### Listed records
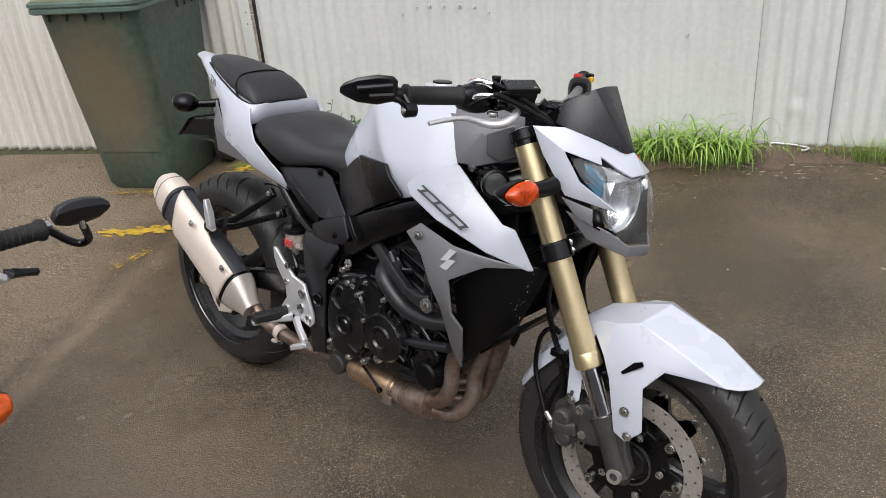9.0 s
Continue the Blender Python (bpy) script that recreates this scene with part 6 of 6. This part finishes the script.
# handlebar and controls
hb = new("handlebar")
hb.parent = bike_b
for s in (-1, 1):
    part("bar", tube([(-0.225, 0, 0.100), (-0.225, s * 0.06, 0.105), (-0.255, s * 0.15, 0.160), (-0.325, s * 0.225, 0.158), (-0.368, s * 0.255, 0.152), (-0.415, s * 0.388, 0.149)], 0.011, 12), CHROME, hb)
    d = Vector((-0.040, s * 0.124, -0.003)).normalized()
    a = Vector((-0.366, s * 0.250, 0.152))
    part("grip", revolve([(0.011, 0), (0.021, 0), (0.021, 0.008), (0.0165, 0.012), (0.0165, 0.118), (0.020, 0.122), (0.020, 0.130), (0.011, 0.132)], a, d, 22), GRIP, hb, "black twisted rubber grip", sharp=50)
    tw = []
    for i in range(8):
        base = a + d * (0.016 + 0.012 * i)
        u_ = d.cross(Vector((0, 0, 1))).normalized()
        w_ = u_.cross(d)
        tw.append(tube([base + d * (0.010 * k / 6) + (u_ * math.cos(-1.2 + 0.8 * k) + w_ * math.sin(-1.2 + 0.8 * k)) * 0.0165 for k in range(5)], 0.0016, 5, 2))
    tagged(part("grip_ribbing", join(*tw), GRIP, hb), kind="stuff")
    part("switch_box", loft([[Vector((-0.352 + 0.011 * i, s * (0.246 - 0.028 * i), 0.155)) + Vector((r * math.cos(q), 0.0, r * 0.95 * math.sin(q))) for q in (2 * math.pi * k / 16 for k in range(16))] for i, r in enumerate((0.021, 0.030, 0.031, 0.026))]), DARKGREY, hb, "dark grey switch housing", sharp=45)
    mm = new("bar_end_mirror")
    mm.parent = hb
    part("arm", tube([(-0.402, s * 0.368, 0.152), (-0.404, s * 0.386, 0.144), (-0.404, s * 0.412, 0.122), (-0.400, s * 0.432, 0.112), (-0.386, s * 0.444, 0.122), (-0.366, s * 0.436, 0.146), (-0.356, s * 0.430, 0.158)], 0.0075, 12), SATIN, mm)
    part("ball", disc_solid(0.006, 0.022, (-0.356, s * 0.430, 0.156), (0.1, -s * 0.2, 1), 12), BOLT, mm)
    mh = []
    for t, hh in ((-1.0, 0.010), (-0.92, 0.018), (-0.5, 0.025), (0.1, 0.026), (0.7, 0.021), (0.95, 0.013), (1.0, 0.008)):
        c = Vector((-0.354, s * (0.428 + 0.046 * t), 0.188 + 0.002 * t))
        mh.append([c + Vector((0.5 * a_ * 0.030, 0, hh * b_)) + Vector((0.012 * b_, 0, 0)) for a_, b_ in ((1.0, -0.5), (1.0, 0.45), (0.3, 1), (-0.7, 1), (-1.0, 0.5), (-1.0, -0.6), (-0.6, -1), (0.4, -1))])
    part("housing", loft(mh), COVERBLACK, mm, "matt black mirror housing", bevel=0.003)
part("blue_cap", disc_solid(0.011, 0.007, (-0.318, 0.196, 0.182), (0, 0, 1), 16), BLUE, hb, "bright blue anodised cap")
part("clutch_perch", join(box(-0.335, -0.300, 0.165, 0.245, 0.132, 0.160), tube([(-0.320, 0.180, 0.145), (-0.305, 0.262, 0.136)], 0.014, 12)), DARKGREY, hb, bevel=0.005)
part("lever_blade", bar_loft([((-0.306, 0.222, 0.128), 0.006, 0.012), ((-0.298, 0.250, 0.120), 0.008, 0.015), ((-0.303, 0.280, 0.114), 0.007, 0.012), ((-0.308, 0.288, 0.114), 0.005, 0.008)]), ALLOY, hb, "polished alloy lever root", bevel=0.003)
part("lever_tip", bar_loft([((-0.304, 0.282, 0.122), 0.008, 0.007), ((-0.300, 0.294, 0.121), 0.008, 0.007), ((-0.308, 0.308, 0.116), 0.006, 0.006), ((-0.311, 0.336, 0.110), 0.0045, 0.006)]), SATIN, hb, "black folding lever tip", bevel=0.002)
part("lever_bolt", disc_solid(0.009, 0.010, (-0.300, 0.250, 0.126), (0, 0, 1), 12), BOLT, hb)
part("orange_button", box(-0.338, -0.322, 0.248, 0.268, 0.142, 0.158), mat("pale_orange", (0.75, 0.36, 0.08), 0.4), hb, bevel=0.003)

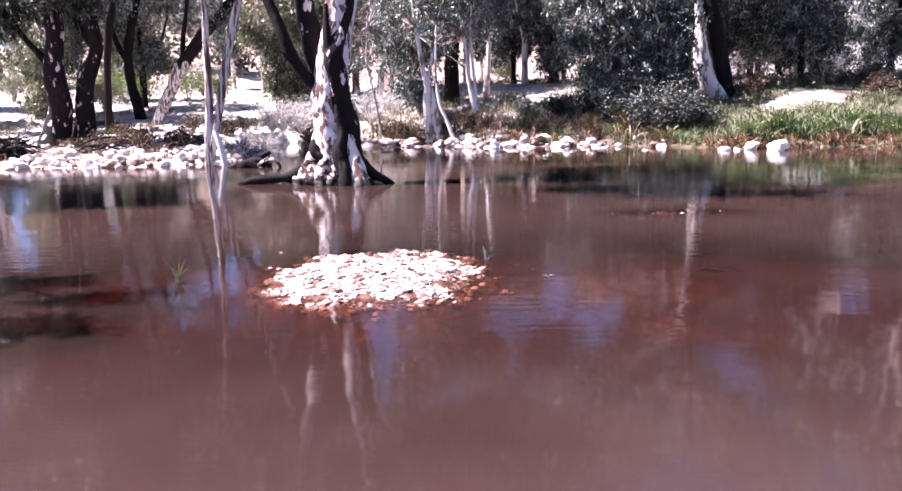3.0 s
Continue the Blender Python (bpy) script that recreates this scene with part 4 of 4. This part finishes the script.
tufts("sand_grass", "pale dry grass on the sand under the trees", scatter(130, -24, -4.5, 6, 24, 7), 22, 0.36, 0.01, LEAF_STRAW, 7, 0.22, 0.45, 0.1)

g = np.random.default_rng(8)
woods = np.column_stack([g.uniform(-3, 26, 420), g.uniform(26, 46, 420), np.zeros(420)])
tufts("wood_grass", "pale dry grass under the woodland trees", woods, 22, 0.4, 0.012, LEAF_STRAW, 8, 0.3, 0.45, 0.1)

# ---- scrub on the far slope ----
g = np.random.default_rng(77)
n = 480
az, far = np.radians(g.uniform(-42, 42, n)), g.uniform(56, 135, n)
sx, sy = np.sin(az) * far, np.cos(az) * far
sz = land(sx, sy)
size = g.uniform(0.7, 2.0, n)
own = np.repeat(np.arange(n), 130)
u = g.normal(size=(len(own), 3)) * 0.5
p = np.column_stack([sx, sy, sz + size * 0.7])[own] + u * size[own][:, None] * (1, 1, 0.75)
v, f = blades(p, g.normal(size=p.shape), 0.42 * g.uniform(0.6, 1.3, len(p)), 0.13, g)
tagged(new("hill_scrub", mesh_of("hill_scrub", v, f, LEAF_SCRUB, False)), "olive scrub scattered over the far reddish slope", "scrub", kind="stuff")

# ---- flood litter between the stones ----
g = np.random.default_rng(31)
lx = g.uniform(-15, 9, 6000)
ly = np.interp(lx, SHORE_X, SHORE_Y) + np.abs(g.normal(size=6000)) * np.where(lx < -4.4, 3.2, 1.6)
p = np.column_stack([lx, ly, land(lx, ly) + 0.02])
d = np.column_stack([g.normal(size=(6000, 2)), g.normal(size=6000) * 0.35])
v, f = blades(p, d, g.uniform(0.08, 0.26, 6000), 0.014, g, 0.08)
tagged(new("flood_litter", mesh_of("flood_litter", v, f, LEAF_RUST, False)), "brown bark and leaf litter strewn between the stones", "litter", kind="stuff")

# ---- driftwood on the stony bar ----
g = random.Random(9)
for k, (cx, cy, n, r) in enumerate([(-9.7, 15.75, 90, 0.8), (-7.6, 16.4, 8, 0.6), (-6.2, 18.4, 10, 0.7)]):
    z = on_land(cx, cy)
    pile = root("driftwood_pile", (cx, cy, z), "tangle of dark flood driftwood caught on the shore", "driftwood", "driftwood on the shore")
    for _ in range(n):
        a, q, h = g.uniform(0, 6.3), g.uniform(0.4, r), g.uniform(0.02, 0.3 if k else 0.45)
        x, y = g.uniform(-r, r) * 0.5, g.uniform(-r, r) * 0.4
        dx, dy = math.cos(a) * q, math.sin(a) * q * 0.7
        pts = [(x - dx, y - dy, h - 0.12, 0.012), (x - dx * 0.3, y - dy * 0.3, h + 0.04, 0.022), (x + dx * 0.4, y + dy * 0.4, h + g.uniform(-0.05, 0.1), 0.017), (x + dx, y + dy, h + g.uniform(-0.15, 0.2), 0.012)]
        part("branch", tube_mesh("branch", pts, BARK_DARK if g.random() < 0.92 else BARK_TWIG, (0, 0, 0), 7, 0.12, 0.1, k), pile)

log = root("fallen_branch", (6.5, 21.1, on_land(6.5, 21.1)), "pale broken branch lying against dark bushes", "branch")
z = on_land(6.5, 21.1)
part("wood", tube_mesh("wood", [(6.0, 21.3, 1.38, 0.045), (6.25, 21.2, 1.22, 0.06), (6.55, 21.1, 0.98, 0.055), (6.95, 20.95, 0.55, 0.05)], BARK_WHITE, (6.5, 21.1, z), 9, 0.08, 0.1, 5), log)
part("side_branch", tube_mesh("side_branch", [(6.2, 21.2, 1.24, 0.03), (6.3, 21.1, 1.45, 0.022), (6.25, 21.05, 1.62, 0.01)], BARK_WHITE, (6.5, 21.1, z), 7, 0.08, 0.1, 6), log)

# ---- small things in the water ----
snag = root("snag", (-3.4, 14.0, 0), "dark driftwood snag half sunk in the water", "driftwood")
for k, pts in enumerate((
    [(-3.95, 14.0, -0.05, 0.05), (-3.6, 14.0, 0.05, 0.08), (-3.3, 14.02, 0.1, 0.1), (-3.02, 14.05, 0.02, 0.07)],
    [(-3.35, 13.92, 0.0, 0.03), (-3.15, 13.9, 0.12, 0.045), (-2.96, 13.9, 0.17, 0.04), (-2.84, 13.92, 0.08, 0.03), (-2.78, 13.95, -0.1, 0.03)],
    [(-3.45, 14.05, 0.02, 0.05), (-3.25, 14.1, 0.2, 0.045), (-3.05, 14.12, 0.3, 0.03)],
    [(-3.7, 13.9, 0.0, 0.04), (-3.5, 13.86, 0.1, 0.05), (-3.3, 13.84, 0.02, 0.05)],
)):
    part("branch", tube_mesh("branch", pts, BARK_BURL if k == 1 else BARK_DARK, (-3.4, 14.0, 0), 10, 0.05, 0.3, 3 + k), snag)

twig = root("twig", (3.03, 3.5, 0), "thin arched twig sticking out of the water", "twig")
for pts in ([(2.86, 3.5, -0.03, 0.005), (2.9, 3.5, 0.01, 0.005), (3.0, 3.5, 0.014, 0.005), (3.12, 3.5, -0.01, 0.004)], [(3.04, 3.5, -0.03, 0.004), (3.12, 3.5, 0.03, 0.004), (3.22, 3.5, 0.012, 0.004), (3.3, 3.48, -0.03, 0.003)], [(2.95, 3.5, 0.012, 0.005), (2.98, 3.49, 0.035, 0.004), (3.0, 3.49, 0.045, 0.003)]):
    part("sprig", tube_mesh("sprig", pts, BARK_DARK, (3.03, 3.5, 0), 6, 0.02), twig)


def plant(name, label, x, y, stalks, leaf):
    g = np.random.default_rng(int(x * 100) % 97)
    thing = root(name, (x, y, 0), label, "plant")
    for dx, dy, h, w in stalks:
        p = np.array([[0, 0, -0.06], [dx * 0.35, dy * 0.35, h * 0.55], [dx, dy, h]])
        s = np.array([w, 0.3 * w, 0])
        v = np.stack([p[0] - s * 0.6, p[0] + s * 0.6, p[1] + s + (0, 0.004, 0), p[1] - s, p[2] + s * 0.1, p[2] - s * 0.1])
        part("blade", mesh_of("blade", v, np.array([(0, 1, 2, 3), (3, 2, 4, 5)]), leaf, False), thing)
    return thing


plant("grass_tuft", "small green grass tuft growing out of the water", -1.17, 3.34, [(-0.12, 0.0, 0.2, 0.006), (-0.05, 0.03, 0.16, 0.006), (0.02, 0, 0.2, 0.004), (0.06, 0.02, 0.19, 0.006), (0.1, 0.0, 0.14, 0.006), (0.09, -0.03, 0.06, 0.005), (-0.02, -0.04, 0.1, 0.005)], LEAF_STRAW)
plant("water_shoot", "single pale green shoot beside the pebble shoal", 1.25, 4.06, [(-0.03, 0.0, 0.13, 0.012), (0.07, -0.02, 0.05, 0.009)], LEAF_GREY)
plant("floating_leaf", "pale leaf drifting upright in the muddy water", -0.23, -3.20, [(0.01, 0.0, 0.05, 0.012), (-0.02, 0.01, 0.03, 0.008)], LEAF_GREY)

### Task to carry out
Exactly reproduce the lines that run from the line bearing "4. This part finishes the script." through the line bearing "scrub scattered over", with both end lines included.

### Answer to the problem
Continue the Blender Python (bpy) script that recreates this scene with part 4 of 4. This part finishes the script.
tufts("sand_grass", "pale dry grass on the sand under the trees", scatter(130, -24, -4.5, 6, 24, 7), 22, 0.36, 0.01, LEAF_STRAW, 7, 0.22, 0.45, 0.1)

g = np.random.default_rng(8)
woods = np.column_stack([g.uniform(-3, 26, 420), g.uniform(26, 46, 420), np.zeros(420)])
tufts("wood_grass", "pale dry grass under the woodland trees", woods, 22, 0.4, 0.012, LEAF_STRAW, 8, 0.3, 0.45, 0.1)

# ---- scrub on the far slope ----
g = np.random.default_rng(77)
n = 480
az, far = np.radians(g.uniform(-42, 42, n)), g.uniform(56, 135, n)
sx, sy = np.sin(az) * far, np.cos(az) * far
sz = land(sx, sy)
size = g.uniform(0.7, 2.0, n)
own = np.repeat(np.arange(n), 130)
u = g.normal(size=(len(own), 3)) * 0.5
p = np.column_stack([sx, sy, sz + size * 0.7])[own] + u * size[own][:, None] * (1, 1, 0.75)
v, f = blades(p, g.normal(size=p.shape), 0.42 * g.uniform(0.6, 1.3, len(p)), 0.13, g)
tagged(new("hill_scrub", mesh_of("hill_scrub", v, f, LEAF_SCRUB, False)), "olive scrub scattered over the far reddish slope", "scrub", kind="stuff")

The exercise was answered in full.